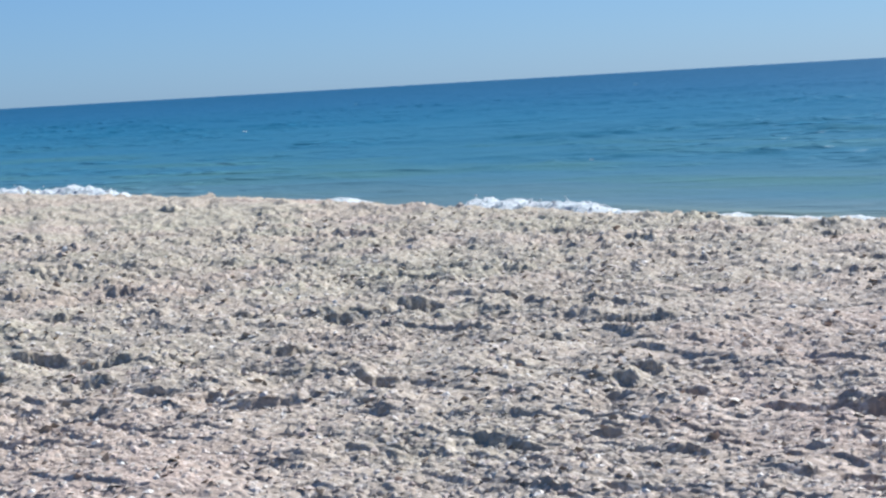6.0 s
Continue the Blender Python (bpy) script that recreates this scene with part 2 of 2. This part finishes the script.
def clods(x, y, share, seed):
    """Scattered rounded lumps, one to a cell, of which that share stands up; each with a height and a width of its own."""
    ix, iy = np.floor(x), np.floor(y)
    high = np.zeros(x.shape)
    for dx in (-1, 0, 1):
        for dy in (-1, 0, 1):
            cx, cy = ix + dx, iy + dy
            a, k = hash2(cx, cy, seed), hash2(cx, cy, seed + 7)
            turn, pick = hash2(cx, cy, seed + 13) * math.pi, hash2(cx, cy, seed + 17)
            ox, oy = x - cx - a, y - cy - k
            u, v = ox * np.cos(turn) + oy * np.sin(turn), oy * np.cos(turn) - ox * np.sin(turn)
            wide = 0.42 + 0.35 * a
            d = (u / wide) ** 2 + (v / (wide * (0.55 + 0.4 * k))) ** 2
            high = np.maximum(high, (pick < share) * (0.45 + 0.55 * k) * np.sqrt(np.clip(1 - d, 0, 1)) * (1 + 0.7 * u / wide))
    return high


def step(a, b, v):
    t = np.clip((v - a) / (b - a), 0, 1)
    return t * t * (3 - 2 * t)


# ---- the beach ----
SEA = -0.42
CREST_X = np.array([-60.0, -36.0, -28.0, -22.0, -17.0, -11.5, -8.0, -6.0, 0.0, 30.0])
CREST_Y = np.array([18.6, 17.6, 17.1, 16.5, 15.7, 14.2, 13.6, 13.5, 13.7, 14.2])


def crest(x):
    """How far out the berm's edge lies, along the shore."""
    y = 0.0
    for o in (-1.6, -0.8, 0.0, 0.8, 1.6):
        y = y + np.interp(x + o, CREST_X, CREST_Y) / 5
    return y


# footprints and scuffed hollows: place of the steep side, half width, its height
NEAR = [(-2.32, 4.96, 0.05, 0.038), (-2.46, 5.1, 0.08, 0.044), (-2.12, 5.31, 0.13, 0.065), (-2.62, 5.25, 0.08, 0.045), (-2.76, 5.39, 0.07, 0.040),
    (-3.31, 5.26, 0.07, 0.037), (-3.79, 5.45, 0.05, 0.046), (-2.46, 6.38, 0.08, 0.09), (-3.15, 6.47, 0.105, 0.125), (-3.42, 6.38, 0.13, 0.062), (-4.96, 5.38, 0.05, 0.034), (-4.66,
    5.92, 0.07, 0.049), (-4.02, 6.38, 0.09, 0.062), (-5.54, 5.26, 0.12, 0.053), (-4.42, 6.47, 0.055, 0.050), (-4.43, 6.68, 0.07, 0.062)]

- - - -

Give an exact reproduction of every line, leaving out any picture.

Final result ▸
6.0 s
Continue the Blender Python (bpy) script that recreates this scene with part 2 of 2. This part finishes the script.
def clods(x, y, share, seed):
    """Scattered rounded lumps, one to a cell, of which that share stands up; each with a height and a width of its own."""
    ix, iy = np.floor(x), np.floor(y)
    high = np.zeros(x.shape)
    for dx in (-1, 0, 1):
        for dy in (-1, 0, 1):
            cx, cy = ix + dx, iy + dy
            a, k = hash2(cx, cy, seed), hash2(cx, cy, seed + 7)
            turn, pick = hash2(cx, cy, seed + 13) * math.pi, hash2(cx, cy, seed + 17)
            ox, oy = x - cx - a, y - cy - k
            u, v = ox * np.cos(turn) + oy * np.sin(turn), oy * np.cos(turn) - ox * np.sin(turn)
            wide = 0.42 + 0.35 * a
            d = (u / wide) ** 2 + (v / (wide * (0.55 + 0.4 * k))) ** 2
            high = np.maximum(high, (pick < share) * (0.45 + 0.55 * k) * np.sqrt(np.clip(1 - d, 0, 1)) * (1 + 0.7 * u / wide))
    return high


def step(a, b, v):
    t = np.clip((v - a) / (b - a), 0, 1)
    return t * t * (3 - 2 * t)


# ---- the beach ----
SEA = -0.42
CREST_X = np.array([-60.0, -36.0, -28.0, -22.0, -17.0, -11.5, -8.0, -6.0, 0.0, 30.0])
CREST_Y = np.array([18.6, 17.6, 17.1, 16.5, 15.7, 14.2, 13.6, 13.5, 13.7, 14.2])


def crest(x):
    """How far out the berm's edge lies, along the shore."""
    y = 0.0
    for o in (-1.6, -0.8, 0.0, 0.8, 1.6):
        y = y + np.interp(x + o, CREST_X, CREST_Y) / 5
    return y


# footprints and scuffed hollows: place of the steep side, half width, its height
NEAR = [(-2.32, 4.96, 0.05, 0.038), (-2.46, 5.1, 0.08, 0.044), (-2.12, 5.31, 0.13, 0.065), (-2.62, 5.25, 0.08, 0.045), (-2.76, 5.39, 0.07, 0.040),
    (-3.31, 5.26, 0.07, 0.037), (-3.79, 5.45, 0.05, 0.046), (-2.46, 6.38, 0.08, 0.09), (-3.15, 6.47, 0.105, 0.125), (-3.42, 6.38, 0.13, 0.062), (-4.96, 5.38, 0.05, 0.034), (-4.66,
    5.92, 0.07, 0.049), (-4.02, 6.38, 0.09, 0.062), (-5.54, 5.26, 0.12, 0.053), (-4.42, 6.47, 0.055, 0.050), (-4.43, 6.68, 0.07, 0.062)]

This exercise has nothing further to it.